Even NHK wasn’t spared. “I don’t think NHK should do variety shows,” said one woman, while another commented that NHK productions “lacked originality.” Former NHK announcer Yoshinori Imai, who is now a vice-chairman of the public broadcaster, countered these slights with the condescending observation that “many viewers are prejudiced against NHK.”
The other industry people didn’t take the same smug tone, but they couldn’t answer the viewers’ complaints and ended up passing the buck: Advertisers made them do it.

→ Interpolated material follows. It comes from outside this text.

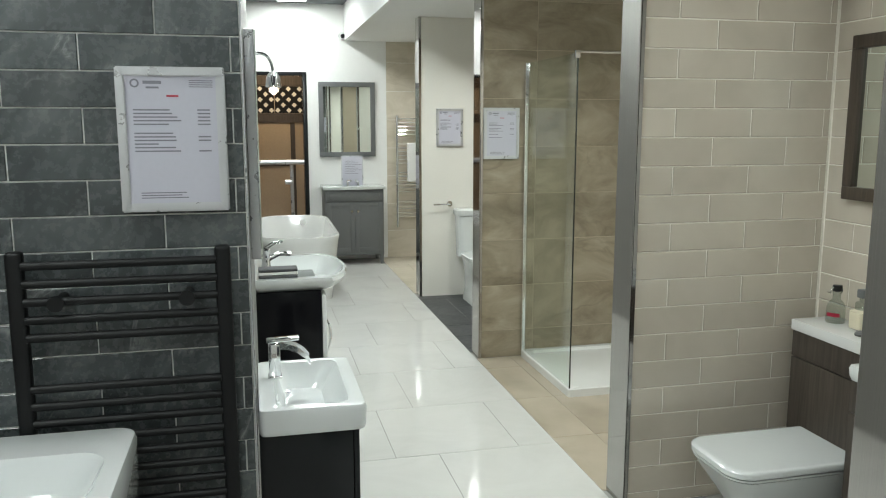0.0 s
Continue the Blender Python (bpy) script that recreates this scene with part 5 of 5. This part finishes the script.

The two ad-company representatives in the room fell back on the excuse that they had no other “tools” at their disposal except ratings.
The importance of this revelation made itself apparent once the debate moved to the meat of the matter: Will the Internet supplant broadcasting as the platform for TV? Nothing scared the industry more, especially when confronted with surveys showing that an increasing number of young Japanese purposely avoid TV. Takeshi Natsuno, one of the entrepreneurs behind the YouTube-like service Nico Nico Douga, said that you won’t need video recorders once all TV programming becomes on-demand.
The industry people could only react defensively: How are you going to pay for content? Only TV stations can provide the kind of quality people expect from television. But the viewers had already told them they didn’t think broadcast content was very good. “There’s nothing I even want to watch on-demand,” said one middle-aged man.
“Most people are still attached to TVs,” said Itoi near the end of the discussion, “but it’s odd that we’re shocked to hear that some people don’t own one.” Indeed it is, and that’s probably because until recently those people were never acknowledged by the industry. If you think in terms of civilization rather than individuals, after 60-plus years maybe the idiot box isn’t an addiction. Maybe it’s only a passing phase.